In terms of next steps, this evaluation has shown that CD reporting does vary by disease, year and remoteness of the community. This evaluation does not explain why the variance occurs. Future investigations may help to explain this by analyzing with increased sample sizes or by conducting qualitative studies to understand reporting mechanisms; for example, the current system uses paper reporting forms whereas an electronic system may be beneficial in achieving a more consistent timely reporting rate Footnote 6. Finally, cumulative delay distribution graphs may also be valuable for future analyses Footnote 7.
The communicable disease program at NITHA successfully reported 93.6% of all collected communicable disease cases to the Saskatchewan Population Health Branch in a timely manner, although there were variations according to the disease, year and remoteness. The reporting times for specific diseases, such as shigellosis, syphilis, hepatitis C, and pneumococcal-invasive disease, could be improved to consistently achieve timely reporting.

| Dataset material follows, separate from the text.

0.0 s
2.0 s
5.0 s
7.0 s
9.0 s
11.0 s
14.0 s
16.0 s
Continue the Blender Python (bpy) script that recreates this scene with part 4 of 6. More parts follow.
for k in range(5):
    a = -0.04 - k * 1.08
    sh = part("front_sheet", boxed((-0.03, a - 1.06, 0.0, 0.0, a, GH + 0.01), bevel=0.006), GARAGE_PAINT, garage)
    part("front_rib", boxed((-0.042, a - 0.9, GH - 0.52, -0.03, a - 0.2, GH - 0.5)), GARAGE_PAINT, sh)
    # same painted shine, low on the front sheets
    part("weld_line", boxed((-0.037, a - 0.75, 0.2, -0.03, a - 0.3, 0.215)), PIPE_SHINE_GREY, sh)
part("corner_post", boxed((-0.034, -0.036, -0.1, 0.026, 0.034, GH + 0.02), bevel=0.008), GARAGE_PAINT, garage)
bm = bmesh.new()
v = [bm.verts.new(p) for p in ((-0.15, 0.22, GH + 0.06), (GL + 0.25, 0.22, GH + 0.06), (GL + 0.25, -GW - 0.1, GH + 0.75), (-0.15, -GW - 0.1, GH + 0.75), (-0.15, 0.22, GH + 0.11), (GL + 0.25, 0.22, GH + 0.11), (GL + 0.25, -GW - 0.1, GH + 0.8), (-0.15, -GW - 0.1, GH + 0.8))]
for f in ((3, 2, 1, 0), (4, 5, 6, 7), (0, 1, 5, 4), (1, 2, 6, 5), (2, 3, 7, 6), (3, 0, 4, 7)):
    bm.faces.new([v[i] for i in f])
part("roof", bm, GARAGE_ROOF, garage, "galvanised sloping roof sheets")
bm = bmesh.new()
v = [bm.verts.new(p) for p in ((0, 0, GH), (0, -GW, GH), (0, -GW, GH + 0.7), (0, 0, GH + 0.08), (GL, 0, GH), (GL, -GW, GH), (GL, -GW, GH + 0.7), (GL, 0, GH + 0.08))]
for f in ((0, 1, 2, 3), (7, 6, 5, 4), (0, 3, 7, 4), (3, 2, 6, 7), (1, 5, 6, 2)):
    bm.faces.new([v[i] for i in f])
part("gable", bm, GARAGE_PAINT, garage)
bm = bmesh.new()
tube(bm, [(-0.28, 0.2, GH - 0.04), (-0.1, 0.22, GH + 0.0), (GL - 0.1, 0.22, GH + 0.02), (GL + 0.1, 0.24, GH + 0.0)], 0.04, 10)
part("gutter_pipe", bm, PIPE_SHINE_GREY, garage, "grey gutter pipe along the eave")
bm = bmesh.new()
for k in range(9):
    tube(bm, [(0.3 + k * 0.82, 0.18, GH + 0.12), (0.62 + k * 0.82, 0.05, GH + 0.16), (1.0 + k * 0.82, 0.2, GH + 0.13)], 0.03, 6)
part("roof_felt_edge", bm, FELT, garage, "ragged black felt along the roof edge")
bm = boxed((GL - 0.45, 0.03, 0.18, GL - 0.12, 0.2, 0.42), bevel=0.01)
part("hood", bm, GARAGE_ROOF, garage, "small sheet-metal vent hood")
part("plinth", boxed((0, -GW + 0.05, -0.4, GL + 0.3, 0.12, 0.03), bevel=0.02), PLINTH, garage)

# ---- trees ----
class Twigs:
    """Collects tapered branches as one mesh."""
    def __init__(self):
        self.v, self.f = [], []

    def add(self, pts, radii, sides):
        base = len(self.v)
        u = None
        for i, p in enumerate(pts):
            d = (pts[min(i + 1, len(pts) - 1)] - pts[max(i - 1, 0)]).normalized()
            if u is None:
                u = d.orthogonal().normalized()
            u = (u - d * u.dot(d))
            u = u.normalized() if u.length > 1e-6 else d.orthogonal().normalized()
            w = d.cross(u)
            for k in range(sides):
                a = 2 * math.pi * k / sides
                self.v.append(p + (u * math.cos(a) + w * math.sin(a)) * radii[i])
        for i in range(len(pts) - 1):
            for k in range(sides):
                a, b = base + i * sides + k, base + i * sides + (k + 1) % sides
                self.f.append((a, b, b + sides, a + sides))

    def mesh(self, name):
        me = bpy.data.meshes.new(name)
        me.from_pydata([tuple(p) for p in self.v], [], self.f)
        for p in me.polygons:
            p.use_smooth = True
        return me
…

ATL - Conceptualization, methodology, analysis, writing - original draft, review and editing; SW - Conceptualization, writing - review and editing, and supervision; NN - Writing - review and editing, and supervision
The views expressed in this article are the authors own and not an official position of any affiliated organization.
Conflict of Interest
We thank the community staff and Northern Inter-Tribal Health Authority employees who have helped in collecting and reporting this data.
This work was supported by the Public Health Agency of Canada and the Northern Inter-Tribal Health Authority.